Originally Posted by
CalHunter
I'm not a muzzle loader shooter but I think you received some bad advice. I know I wouldn't put an airgun scope on any of my centerfire or even rimfire rifles.
If you think about the physics involved in a spring airgun, scopes are designed for the 2-way recoil generated by the spring and have their optics anchored for recoil going both ways. There are different levels of airgun scopes designed to handle different levels of spring recoil (some airguns have more) and you usually pay more for increased capability.
I think you ought to take the scope back to that gun shop and tell them it didn't work as advised. IMHO.
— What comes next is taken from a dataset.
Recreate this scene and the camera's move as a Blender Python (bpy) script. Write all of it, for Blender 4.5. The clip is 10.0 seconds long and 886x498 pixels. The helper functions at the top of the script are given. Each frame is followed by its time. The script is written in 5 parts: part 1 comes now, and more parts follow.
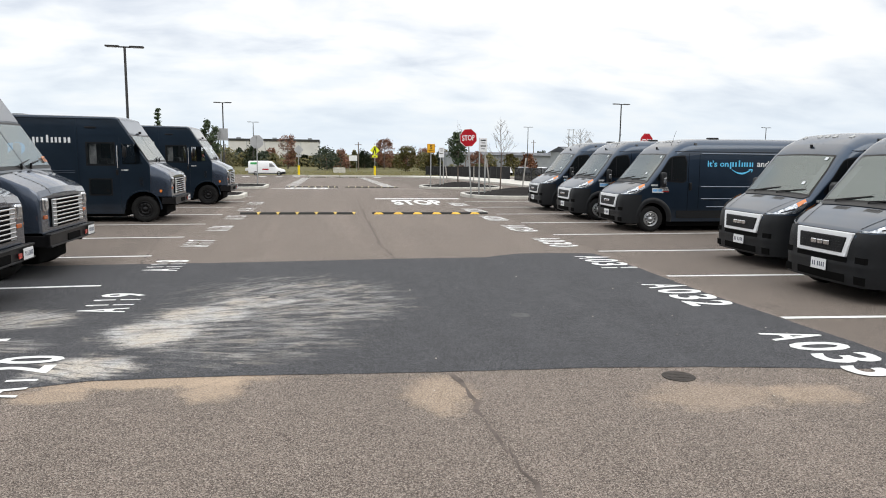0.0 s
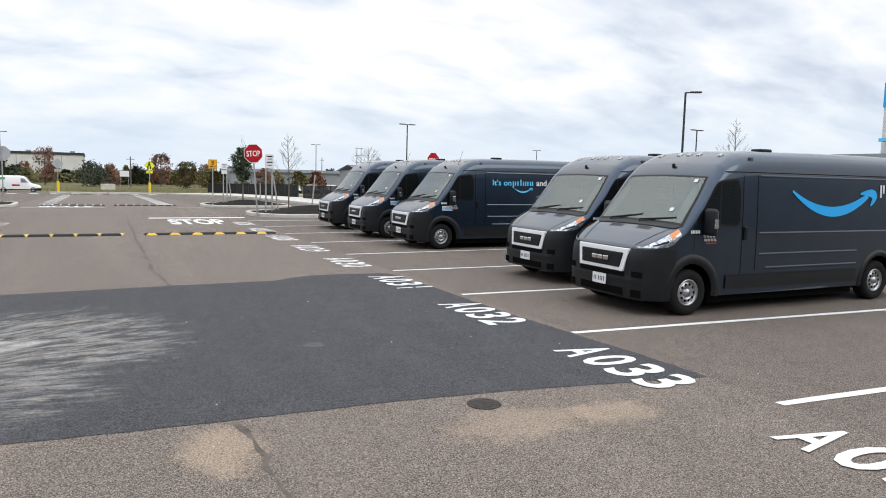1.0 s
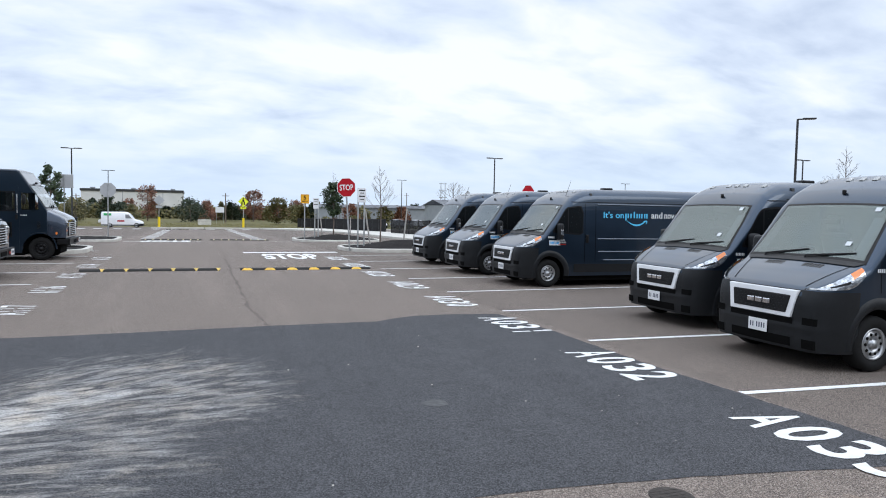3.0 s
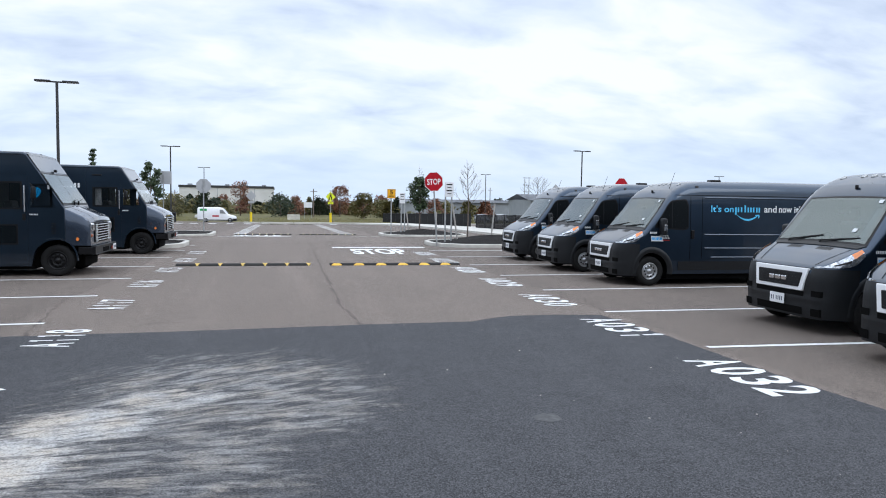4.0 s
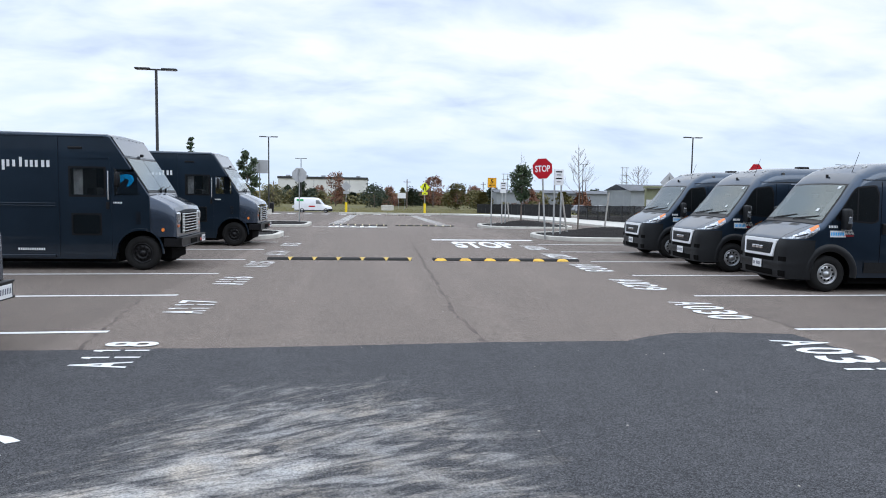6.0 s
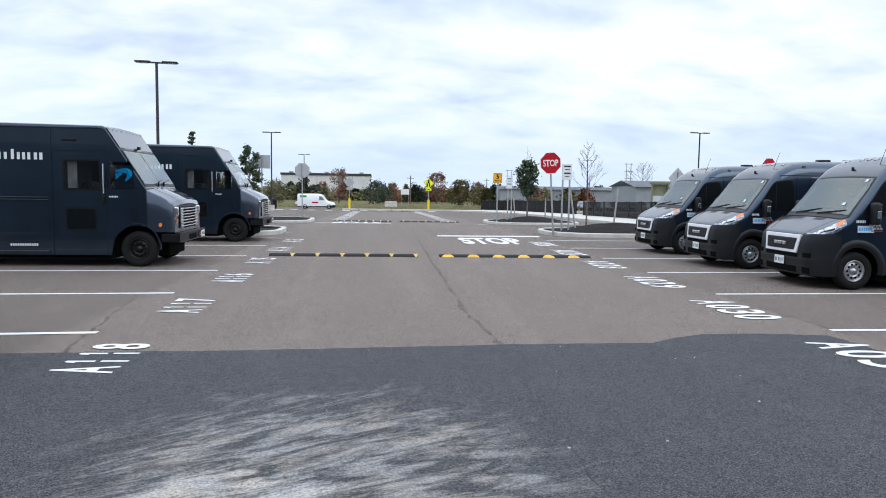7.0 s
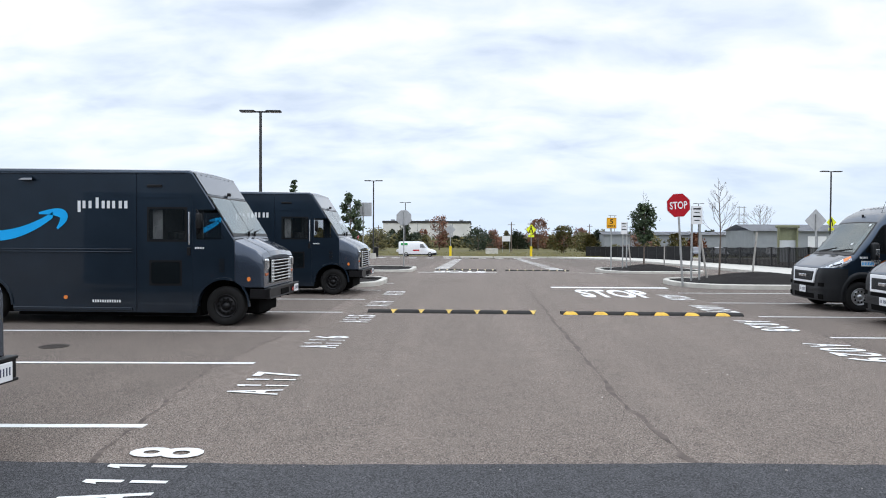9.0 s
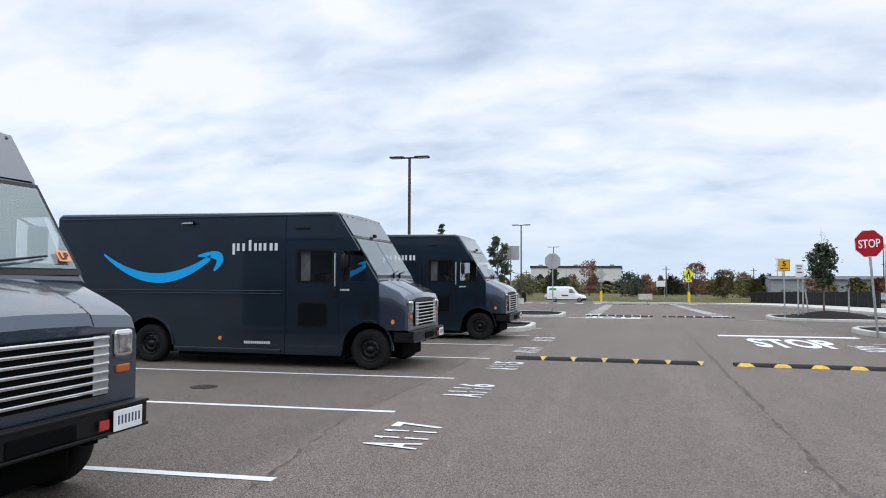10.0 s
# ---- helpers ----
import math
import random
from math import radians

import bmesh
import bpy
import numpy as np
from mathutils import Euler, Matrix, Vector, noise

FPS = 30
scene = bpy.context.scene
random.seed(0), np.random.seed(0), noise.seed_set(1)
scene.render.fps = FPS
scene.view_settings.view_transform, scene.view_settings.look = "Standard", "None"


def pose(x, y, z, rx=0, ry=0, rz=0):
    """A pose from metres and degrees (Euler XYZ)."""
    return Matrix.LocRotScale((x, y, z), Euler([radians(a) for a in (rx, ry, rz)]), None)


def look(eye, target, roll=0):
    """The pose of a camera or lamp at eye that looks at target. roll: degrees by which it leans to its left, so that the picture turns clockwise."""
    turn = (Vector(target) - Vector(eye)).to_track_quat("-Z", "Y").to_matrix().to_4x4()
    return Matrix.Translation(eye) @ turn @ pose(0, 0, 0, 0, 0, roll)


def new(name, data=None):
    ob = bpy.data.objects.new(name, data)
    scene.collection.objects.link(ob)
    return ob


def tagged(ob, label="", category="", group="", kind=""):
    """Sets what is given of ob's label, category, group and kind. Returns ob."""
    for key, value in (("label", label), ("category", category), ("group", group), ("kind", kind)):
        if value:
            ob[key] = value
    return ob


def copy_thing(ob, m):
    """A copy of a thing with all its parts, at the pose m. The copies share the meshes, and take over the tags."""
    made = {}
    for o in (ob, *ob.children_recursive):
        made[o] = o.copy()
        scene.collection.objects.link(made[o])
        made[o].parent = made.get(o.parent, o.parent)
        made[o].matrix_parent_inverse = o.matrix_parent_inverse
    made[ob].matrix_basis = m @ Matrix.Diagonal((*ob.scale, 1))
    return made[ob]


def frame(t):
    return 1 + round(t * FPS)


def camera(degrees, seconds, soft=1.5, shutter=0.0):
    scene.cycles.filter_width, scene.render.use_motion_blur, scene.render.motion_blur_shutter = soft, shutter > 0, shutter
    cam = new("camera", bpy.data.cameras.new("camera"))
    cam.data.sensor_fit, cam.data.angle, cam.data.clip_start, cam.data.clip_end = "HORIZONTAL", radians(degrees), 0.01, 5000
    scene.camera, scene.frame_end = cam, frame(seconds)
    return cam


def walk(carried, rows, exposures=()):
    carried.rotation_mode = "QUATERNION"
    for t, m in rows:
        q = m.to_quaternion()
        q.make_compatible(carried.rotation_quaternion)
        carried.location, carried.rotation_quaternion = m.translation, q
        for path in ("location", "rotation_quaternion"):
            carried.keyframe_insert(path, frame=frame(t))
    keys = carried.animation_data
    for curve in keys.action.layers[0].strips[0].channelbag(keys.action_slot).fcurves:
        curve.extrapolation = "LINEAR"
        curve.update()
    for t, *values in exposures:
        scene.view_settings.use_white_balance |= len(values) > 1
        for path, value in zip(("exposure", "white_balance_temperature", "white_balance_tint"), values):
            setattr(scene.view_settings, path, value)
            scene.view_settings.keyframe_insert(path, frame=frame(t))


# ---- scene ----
cam = camera(64.2, 10.0, soft=1.0)
PATH = [
    (0, (1.563, 4.943, 1.938), (1.883, 6.899, 1.672), 0.7),
    (0.2, (1.62, 5.06, 1.93), (2.169, 6.965, 1.67), 0.9),
    (0.5, (1.699, 5.248, 1.919), (2.421, 7.098, 1.682), 1.2),
    (1, (1.713, 5.554, 1.914), (2.593, 7.338, 1.709), 1.4),
    (1.5, (1.658, 5.867, 1.921), (2.568, 7.639, 1.743), 1.3),
    (2, (1.733, 6.211, 1.894), (2.588, 8.013, 1.753), 1.2),
    (2.5, (1.725, 6.506, 1.866), (2.497, 8.347, 1.745), 1.2),
    (3, (1.695, 6.877, 1.838), (2.363, 8.758, 1.726), 1.1),
    (3.2, (1.7, 7.02, 1.825), (2.295, 8.926, 1.718), 1.0),
    (4.3, (1.642, 7.76, 1.821), (2.047, 9.713, 1.679), 1.0),
    (4.5, (1.65, 7.925, 1.798), (2.02, 9.884, 1.649), 1.1),
    (5, (1.619, 8.338, 1.794), (1.913, 10.31, 1.635), 1.0),
    (5.5, (1.543, 8.742, 1.781), (1.79, 10.72, 1.62), 1.0),
    (5.6, (1.556, 8.873, 1.767), (1.792, 10.853, 1.607), 1.0),
    (5.7, (1.519, 9.316, 1.753), (1.72, 11.3, 1.594), 0.9),
    (6.8, (1.49, 10.304, 1.697), (1.675, 12.288, 1.53), 0.9),
    (7, (1.46, 10.456, 1.672), (1.643, 12.44, 1.502), 0.9),
    (7.5, (1.391, 10.897, 1.672), (1.565, 12.881, 1.494), 0.9),
    (8, (1.386, 11.339, 1.665), (1.539, 13.325, 1.483), 0.9),
    (8.5, (1.294, 11.74, 1.667), (1.419, 13.729, 1.501), 0.8),
    (8.8, (1.225, 12.02, 1.665), (1.315, 14.014, 1.52), 0.6),
    (8.9, (1.21, 12.47, 1.675), (1.16, 14.468, 1.62), 0.4),
    (9, (1.198, 12.63, 1.678), (1.1, 14.627, 1.637), 0.3),
    (9.2, (1.165, 12.80, 1.665), (1.003, 14.793, 1.664), 0.3),
    (9.5, (1.131, 12.976, 1.646), (0.869, 14.959, 1.675), 0.3),
    (9.7, (1.12, 13.12, 1.632), (0.767, 15.088, 1.68), 0.3),
    (10, (1.079, 13.414, 1.603), (0.57, 15.346, 1.689), 0.2),
]
walk(cam, [(t, look(eye, target, roll)) for t, eye, target, roll in PATH],
     exposures=[(0, 0.0, 6900, 10), (1, -0.05, 6650, 10), (2.5, -0.10, 6150, 10), (5, -0.06, 6000, 10), (7, -0.04, 6000, 10), (7.6, -0.02, 6100, 10), (8.5, 0.06, 6200, 10), (9.3, -0.10, 6280, 10), (10, -0.18, 6160, 10)])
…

Going to agree with the above. Airgun scopes are designed differently because the recoil is different. They are specially designed for airguns for a reason.
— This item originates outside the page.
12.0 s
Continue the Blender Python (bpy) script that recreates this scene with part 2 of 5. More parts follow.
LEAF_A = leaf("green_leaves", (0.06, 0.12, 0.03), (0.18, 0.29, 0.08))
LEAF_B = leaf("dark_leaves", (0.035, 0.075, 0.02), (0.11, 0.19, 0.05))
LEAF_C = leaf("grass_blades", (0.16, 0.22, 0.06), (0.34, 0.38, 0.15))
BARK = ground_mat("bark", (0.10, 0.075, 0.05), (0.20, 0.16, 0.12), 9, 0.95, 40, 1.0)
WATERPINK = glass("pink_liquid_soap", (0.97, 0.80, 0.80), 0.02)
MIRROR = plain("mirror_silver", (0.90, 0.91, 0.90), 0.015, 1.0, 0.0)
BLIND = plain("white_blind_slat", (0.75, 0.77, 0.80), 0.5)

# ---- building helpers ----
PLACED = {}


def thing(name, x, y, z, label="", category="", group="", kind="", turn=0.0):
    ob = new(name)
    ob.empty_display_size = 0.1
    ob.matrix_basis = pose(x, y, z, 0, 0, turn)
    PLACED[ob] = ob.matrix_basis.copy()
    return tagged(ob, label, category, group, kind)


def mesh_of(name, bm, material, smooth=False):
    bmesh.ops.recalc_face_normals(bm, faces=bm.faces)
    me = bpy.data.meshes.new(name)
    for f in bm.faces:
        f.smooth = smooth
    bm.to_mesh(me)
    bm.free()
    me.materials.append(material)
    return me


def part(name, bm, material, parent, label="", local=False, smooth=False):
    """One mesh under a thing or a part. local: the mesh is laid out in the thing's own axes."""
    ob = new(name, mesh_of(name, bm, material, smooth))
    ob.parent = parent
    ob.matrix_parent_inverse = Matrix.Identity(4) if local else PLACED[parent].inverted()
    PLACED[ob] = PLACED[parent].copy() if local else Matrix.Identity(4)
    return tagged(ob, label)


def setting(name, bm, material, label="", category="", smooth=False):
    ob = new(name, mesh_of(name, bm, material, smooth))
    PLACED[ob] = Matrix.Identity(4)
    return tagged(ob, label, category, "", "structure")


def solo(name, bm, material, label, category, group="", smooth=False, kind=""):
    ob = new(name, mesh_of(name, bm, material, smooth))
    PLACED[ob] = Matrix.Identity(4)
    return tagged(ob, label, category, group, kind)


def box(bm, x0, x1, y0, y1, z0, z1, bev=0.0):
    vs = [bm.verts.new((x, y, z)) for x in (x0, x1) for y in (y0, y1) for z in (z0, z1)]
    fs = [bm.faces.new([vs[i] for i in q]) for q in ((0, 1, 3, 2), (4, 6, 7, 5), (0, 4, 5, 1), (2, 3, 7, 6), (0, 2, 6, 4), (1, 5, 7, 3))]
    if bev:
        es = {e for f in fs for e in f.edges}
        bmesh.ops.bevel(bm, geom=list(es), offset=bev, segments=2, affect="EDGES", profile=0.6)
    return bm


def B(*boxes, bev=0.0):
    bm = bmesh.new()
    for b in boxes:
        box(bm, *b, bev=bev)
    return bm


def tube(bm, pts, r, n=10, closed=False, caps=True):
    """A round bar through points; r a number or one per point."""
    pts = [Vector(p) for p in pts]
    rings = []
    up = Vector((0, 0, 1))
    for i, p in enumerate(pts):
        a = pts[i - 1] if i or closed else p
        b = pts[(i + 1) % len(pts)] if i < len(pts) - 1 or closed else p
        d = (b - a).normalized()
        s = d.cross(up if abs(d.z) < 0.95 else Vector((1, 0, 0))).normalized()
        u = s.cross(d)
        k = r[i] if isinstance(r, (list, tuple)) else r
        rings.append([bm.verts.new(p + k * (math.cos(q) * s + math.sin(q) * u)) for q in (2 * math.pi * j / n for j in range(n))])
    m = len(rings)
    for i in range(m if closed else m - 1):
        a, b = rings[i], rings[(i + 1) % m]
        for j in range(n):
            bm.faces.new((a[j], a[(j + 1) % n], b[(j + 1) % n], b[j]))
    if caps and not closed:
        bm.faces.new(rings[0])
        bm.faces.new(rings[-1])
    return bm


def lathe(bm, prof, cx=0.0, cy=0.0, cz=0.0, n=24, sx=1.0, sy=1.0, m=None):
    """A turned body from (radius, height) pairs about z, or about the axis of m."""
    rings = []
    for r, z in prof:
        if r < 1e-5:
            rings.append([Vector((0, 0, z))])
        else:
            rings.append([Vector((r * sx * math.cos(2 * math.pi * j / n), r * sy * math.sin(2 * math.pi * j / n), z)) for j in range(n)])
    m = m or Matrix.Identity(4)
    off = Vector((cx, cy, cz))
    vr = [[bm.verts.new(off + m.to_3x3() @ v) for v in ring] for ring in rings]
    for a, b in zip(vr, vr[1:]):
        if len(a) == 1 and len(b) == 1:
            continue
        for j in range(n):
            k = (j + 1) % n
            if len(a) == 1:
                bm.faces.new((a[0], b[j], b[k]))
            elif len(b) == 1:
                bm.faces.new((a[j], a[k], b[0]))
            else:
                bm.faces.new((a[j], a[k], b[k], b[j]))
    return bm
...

Plus, what did you really expect out of a scope that cost less than $50? Quality optics cost what they do because they are worth it. Cheap optics are just that, cheap. I notice you didn't actually say what the brand is, rather you simply said
a famous maker airgun scope "." Tasco and Simmons are both "famous makers" but I wouldn't put either one on a gun I want to hunt with. Somehow I don't think we're talking about Leupold, Nikon, Baush & Lomb, Zeiss, Swavraski etc... are we?
You learned a valuable lesson for $50. Don't go cheap and buy the right scope for the job.